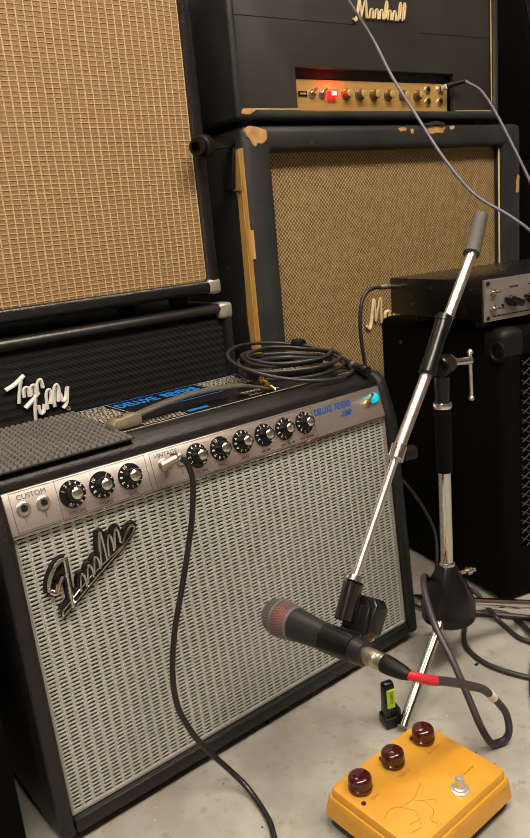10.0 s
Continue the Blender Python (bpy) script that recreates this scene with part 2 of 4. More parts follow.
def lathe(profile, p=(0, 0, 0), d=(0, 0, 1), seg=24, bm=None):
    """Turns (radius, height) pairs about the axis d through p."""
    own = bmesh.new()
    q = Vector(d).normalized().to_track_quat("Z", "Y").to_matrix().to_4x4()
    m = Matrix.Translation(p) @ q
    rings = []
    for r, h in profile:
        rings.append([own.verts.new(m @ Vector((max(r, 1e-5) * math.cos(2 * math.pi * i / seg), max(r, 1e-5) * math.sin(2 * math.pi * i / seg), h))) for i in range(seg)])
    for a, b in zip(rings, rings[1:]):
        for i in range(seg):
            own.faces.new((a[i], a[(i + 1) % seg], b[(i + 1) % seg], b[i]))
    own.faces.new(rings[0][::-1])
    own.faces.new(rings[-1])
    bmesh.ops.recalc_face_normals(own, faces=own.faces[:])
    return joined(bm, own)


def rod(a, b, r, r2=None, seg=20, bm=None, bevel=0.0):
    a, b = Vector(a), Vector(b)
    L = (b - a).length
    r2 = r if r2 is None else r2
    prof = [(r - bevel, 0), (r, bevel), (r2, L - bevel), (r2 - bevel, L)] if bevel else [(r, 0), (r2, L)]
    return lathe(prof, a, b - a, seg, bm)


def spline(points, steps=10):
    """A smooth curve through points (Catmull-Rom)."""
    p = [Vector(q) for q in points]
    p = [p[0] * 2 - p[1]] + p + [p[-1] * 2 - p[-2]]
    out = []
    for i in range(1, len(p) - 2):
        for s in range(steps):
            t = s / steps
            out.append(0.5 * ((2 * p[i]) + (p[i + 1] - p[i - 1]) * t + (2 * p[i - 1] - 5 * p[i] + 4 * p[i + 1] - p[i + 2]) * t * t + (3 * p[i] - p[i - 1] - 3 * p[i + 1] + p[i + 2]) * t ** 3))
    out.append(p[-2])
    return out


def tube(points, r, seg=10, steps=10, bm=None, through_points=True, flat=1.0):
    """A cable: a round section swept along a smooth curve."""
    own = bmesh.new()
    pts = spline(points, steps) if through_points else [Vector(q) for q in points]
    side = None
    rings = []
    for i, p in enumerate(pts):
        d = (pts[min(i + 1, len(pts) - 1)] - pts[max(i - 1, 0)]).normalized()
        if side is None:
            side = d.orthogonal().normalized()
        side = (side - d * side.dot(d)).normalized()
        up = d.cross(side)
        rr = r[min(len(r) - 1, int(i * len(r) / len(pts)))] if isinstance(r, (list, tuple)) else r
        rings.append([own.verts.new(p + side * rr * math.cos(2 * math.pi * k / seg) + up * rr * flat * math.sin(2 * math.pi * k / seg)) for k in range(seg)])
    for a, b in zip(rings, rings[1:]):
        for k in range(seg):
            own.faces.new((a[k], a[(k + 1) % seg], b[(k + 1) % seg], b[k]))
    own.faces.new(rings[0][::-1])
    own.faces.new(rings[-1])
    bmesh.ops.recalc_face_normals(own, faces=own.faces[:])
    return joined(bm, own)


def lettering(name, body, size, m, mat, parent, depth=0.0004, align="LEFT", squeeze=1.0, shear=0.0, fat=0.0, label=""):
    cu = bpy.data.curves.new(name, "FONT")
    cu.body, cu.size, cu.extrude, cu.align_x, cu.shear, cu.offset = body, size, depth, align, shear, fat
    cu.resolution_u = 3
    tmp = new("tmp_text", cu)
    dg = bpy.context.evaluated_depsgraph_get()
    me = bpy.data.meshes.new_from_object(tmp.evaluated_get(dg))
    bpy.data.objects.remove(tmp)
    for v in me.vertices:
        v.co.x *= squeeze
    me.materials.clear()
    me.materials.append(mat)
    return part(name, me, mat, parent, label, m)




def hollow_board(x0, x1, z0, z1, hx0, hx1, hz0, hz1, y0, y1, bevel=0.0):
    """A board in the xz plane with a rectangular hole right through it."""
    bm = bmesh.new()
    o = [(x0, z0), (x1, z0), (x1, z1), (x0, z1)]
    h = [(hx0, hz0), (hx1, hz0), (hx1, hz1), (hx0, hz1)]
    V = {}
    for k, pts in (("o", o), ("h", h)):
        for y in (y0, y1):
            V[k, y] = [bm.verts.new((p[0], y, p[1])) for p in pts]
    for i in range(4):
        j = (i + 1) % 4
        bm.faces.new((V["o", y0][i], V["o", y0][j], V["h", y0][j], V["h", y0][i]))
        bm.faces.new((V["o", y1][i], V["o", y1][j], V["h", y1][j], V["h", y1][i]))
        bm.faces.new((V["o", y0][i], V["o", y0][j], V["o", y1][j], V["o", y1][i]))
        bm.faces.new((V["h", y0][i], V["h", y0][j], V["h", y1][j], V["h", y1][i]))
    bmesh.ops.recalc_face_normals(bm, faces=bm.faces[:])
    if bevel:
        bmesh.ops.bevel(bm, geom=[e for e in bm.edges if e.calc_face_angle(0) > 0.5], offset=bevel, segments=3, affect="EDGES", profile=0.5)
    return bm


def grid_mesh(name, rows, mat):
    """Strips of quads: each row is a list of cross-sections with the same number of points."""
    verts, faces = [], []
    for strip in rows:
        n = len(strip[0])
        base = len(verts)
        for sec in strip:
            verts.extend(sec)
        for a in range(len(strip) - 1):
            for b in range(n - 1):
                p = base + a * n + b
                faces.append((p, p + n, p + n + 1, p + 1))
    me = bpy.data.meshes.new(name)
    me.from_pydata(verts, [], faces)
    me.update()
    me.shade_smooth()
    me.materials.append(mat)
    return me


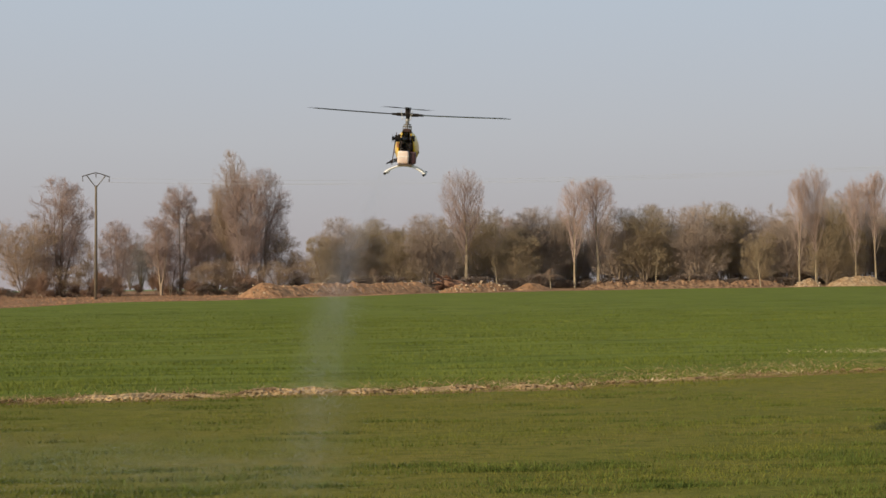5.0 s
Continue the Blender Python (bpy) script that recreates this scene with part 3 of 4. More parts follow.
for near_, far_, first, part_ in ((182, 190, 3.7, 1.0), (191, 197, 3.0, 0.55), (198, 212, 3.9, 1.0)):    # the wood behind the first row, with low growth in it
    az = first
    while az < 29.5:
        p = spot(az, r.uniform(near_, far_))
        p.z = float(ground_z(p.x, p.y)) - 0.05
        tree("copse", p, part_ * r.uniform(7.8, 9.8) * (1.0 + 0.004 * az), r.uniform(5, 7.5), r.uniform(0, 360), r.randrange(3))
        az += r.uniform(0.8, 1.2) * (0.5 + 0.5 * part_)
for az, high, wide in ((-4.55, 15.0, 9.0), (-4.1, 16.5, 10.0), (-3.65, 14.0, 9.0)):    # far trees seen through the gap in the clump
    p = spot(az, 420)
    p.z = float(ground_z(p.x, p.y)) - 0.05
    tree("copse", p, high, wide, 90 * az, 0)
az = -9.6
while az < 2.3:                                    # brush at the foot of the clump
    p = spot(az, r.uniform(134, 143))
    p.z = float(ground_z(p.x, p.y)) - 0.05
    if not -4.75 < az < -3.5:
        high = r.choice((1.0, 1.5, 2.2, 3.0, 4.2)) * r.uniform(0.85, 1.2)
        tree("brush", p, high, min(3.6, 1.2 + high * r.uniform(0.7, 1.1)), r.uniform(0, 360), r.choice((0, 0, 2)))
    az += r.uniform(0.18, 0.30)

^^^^

**DIRECTION**
Write the lines above out again exactly, without any of their pictures.

**EXERCISE OUTPUT**
10.0 s
Continue the Blender Python (bpy) script that recreates this scene with part 2 of 4. More parts follow.
def lathe(profile, p=(0, 0, 0), d=(0, 0, 1), seg=24, bm=None):
    """Turns (radius, height) pairs about the axis d through p."""
    own = bmesh.new()
    q = Vector(d).normalized().to_track_quat("Z", "Y").to_matrix().to_4x4()
    m = Matrix.Translation(p) @ q
    rings = []
    for r, h in profile:
        rings.append([own.verts.new(m @ Vector((max(r, 1e-5) * math.cos(2 * math.pi * i / seg), max(r, 1e-5) * math.sin(2 * math.pi * i / seg), h))) for i in range(seg)])
    for a, b in zip(rings, rings[1:]):
        for i in range(seg):
            own.faces.new((a[i], a[(i + 1) % seg], b[(i + 1) % seg], b[i]))
    own.faces.new(rings[0][::-1])
    own.faces.new(rings[-1])
    bmesh.ops.recalc_face_normals(own, faces=own.faces[:])
    return joined(bm, own)


def rod(a, b, r, r2=None, seg=20, bm=None, bevel=0.0):
    a, b = Vector(a), Vector(b)
    L = (b - a).length
    r2 = r if r2 is None else r2
    prof = [(r - bevel, 0), (r, bevel), (r2, L - bevel), (r2 - bevel, L)] if bevel else [(r, 0), (r2, L)]
    return lathe(prof, a, b - a, seg, bm)


def spline(points, steps=10):
    """A smooth curve through points (Catmull-Rom)."""
    p = [Vector(q) for q in points]
    p = [p[0] * 2 - p[1]] + p + [p[-1] * 2 - p[-2]]
    out = []
    for i in range(1, len(p) - 2):
        for s in range(steps):
            t = s / steps
            out.append(0.5 * ((2 * p[i]) + (p[i + 1] - p[i - 1]) * t + (2 * p[i - 1] - 5 * p[i] + 4 * p[i + 1] - p[i + 2]) * t * t + (3 * p[i] - p[i - 1] - 3 * p[i + 1] + p[i + 2]) * t ** 3))
    out.append(p[-2])
    return out


def tube(points, r, seg=10, steps=10, bm=None, through_points=True, flat=1.0):
    """A cable: a round section swept along a smooth curve."""
    own = bmesh.new()
    pts = spline(points, steps) if through_points else [Vector(q) for q in points]
    side = None
    rings = []
    for i, p in enumerate(pts):
        d = (pts[min(i + 1, len(pts) - 1)] - pts[max(i - 1, 0)]).normalized()
        if side is None:
            side = d.orthogonal().normalized()
        side = (side - d * side.dot(d)).normalized()
        up = d.cross(side)
        rr = r[min(len(r) - 1, int(i * len(r) / len(pts)))] if isinstance(r, (list, tuple)) else r
        rings.append([own.verts.new(p + side * rr * math.cos(2 * math.pi * k / seg) + up * rr * flat * math.sin(2 * math.pi * k / seg)) for k in range(seg)])
    for a, b in zip(rings, rings[1:]):
        for k in range(seg):
            own.faces.new((a[k], a[(k + 1) % seg], b[(k + 1) % seg], b[k]))
    own.faces.new(rings[0][::-1])
    own.faces.new(rings[-1])
    bmesh.ops.recalc_face_normals(own, faces=own.faces[:])
    return joined(bm, own)


def lettering(name, body, size, m, mat, parent, depth=0.0004, align="LEFT", squeeze=1.0, shear=0.0, fat=0.0, label=""):
    cu = bpy.data.curves.new(name, "FONT")
    cu.body, cu.size, cu.extrude, cu.align_x, cu.shear, cu.offset = body, size, depth, align, shear, fat
    cu.resolution_u = 3
    tmp = new("tmp_text", cu)
    dg = bpy.context.evaluated_depsgraph_get()
    me = bpy.data.meshes.new_from_object(tmp.evaluated_get(dg))
    bpy.data.objects.remove(tmp)
    for v in me.vertices:
        v.co.x *= squeeze
    me.materials.clear()
    me.materials.append(mat)
    return part(name, me, mat, parent, label, m)




def hollow_board(x0, x1, z0, z1, hx0, hx1, hz0, hz1, y0, y1, bevel=0.0):
    """A board in the xz plane with a rectangular hole right through it."""
    bm = bmesh.new()
    o = [(x0, z0), (x1, z0), (x1, z1), (x0, z1)]
    h = [(hx0, hz0), (hx1, hz0), (hx1, hz1), (hx0, hz1)]
    V = {}
    for k, pts in (("o", o), ("h", h)):
        for y in (y0, y1):
            V[k, y] = [bm.verts.new((p[0], y, p[1])) for p in pts]
    for i in range(4):
        j = (i + 1) % 4
        bm.faces.new((V["o", y0][i], V["o", y0][j], V["h", y0][j], V["h", y0][i]))
        bm.faces.new((V["o", y1][i], V["o", y1][j], V["h", y1][j], V["h", y1][i]))
        bm.faces.new((V["o", y0][i], V["o", y0][j], V["o", y1][j], V["o", y1][i]))
        bm.faces.new((V["h", y0][i], V["h", y0][j], V["h", y1][j], V["h", y1][i]))
    bmesh.ops.recalc_face_normals(bm, faces=bm.faces[:])
    if bevel:
        bmesh.ops.bevel(bm, geom=[e for e in bm.edges if e.calc_face_angle(0) > 0.5], offset=bevel, segments=3, affect="EDGES", profile=0.5)
    return bm


def grid_mesh(name, rows, mat):
    """Strips of quads: each row is a list of cross-sections with the same number of points."""
    verts, faces = [], []
    for strip in rows:
        n = len(strip[0])
        base = len(verts)
        for sec in strip:
            verts.extend(sec)
        for a in range(len(strip) - 1):
            for b in range(n - 1):
                p = base + a * n + b
                faces.append((p, p + n, p + n + 1, p + 1))
    me = bpy.data.meshes.new(name)
    me.from_pydata(verts, [], faces)
    me.update()
    me.shade_smooth()
    me.materials.append(mat)
    return me


5.0 s
Continue the Blender Python (bpy) script that recreates this scene with part 3 of 4. More parts follow.
for near_, far_, first, part_ in ((182, 190, 3.7, 1.0), (191, 197, 3.0, 0.55), (198, 212, 3.9, 1.0)):    # the wood behind the first row, with low growth in it
    az = first
    while az < 29.5:
        p = spot(az, r.uniform(near_, far_))
        p.z = float(ground_z(p.x, p.y)) - 0.05
        tree("copse", p, part_ * r.uniform(7.8, 9.8) * (1.0 + 0.004 * az), r.uniform(5, 7.5), r.uniform(0, 360), r.randrange(3))
        az += r.uniform(0.8, 1.2) * (0.5 + 0.5 * part_)
for az, high, wide in ((-4.55, 15.0, 9.0), (-4.1, 16.5, 10.0), (-3.65, 14.0, 9.0)):    # far trees seen through the gap in the clump
    p = spot(az, 420)
    p.z = float(ground_z(p.x, p.y)) - 0.05
    tree("copse", p, high, wide, 90 * az, 0)
az = -9.6
while az < 2.3:                                    # brush at the foot of the clump
    p = spot(az, r.uniform(134, 143))
    p.z = float(ground_z(p.x, p.y)) - 0.05
    if not -4.75 < az < -3.5:
        high = r.choice((1.0, 1.5, 2.2, 3.0, 4.2)) * r.uniform(0.85, 1.2)
        tree("brush", p, high, min(3.6, 1.2 + high * r.uniform(0.7, 1.1)), r.uniform(0, 360), r.choice((0, 0, 2)))
    az += r.uniform(0.18, 0.30)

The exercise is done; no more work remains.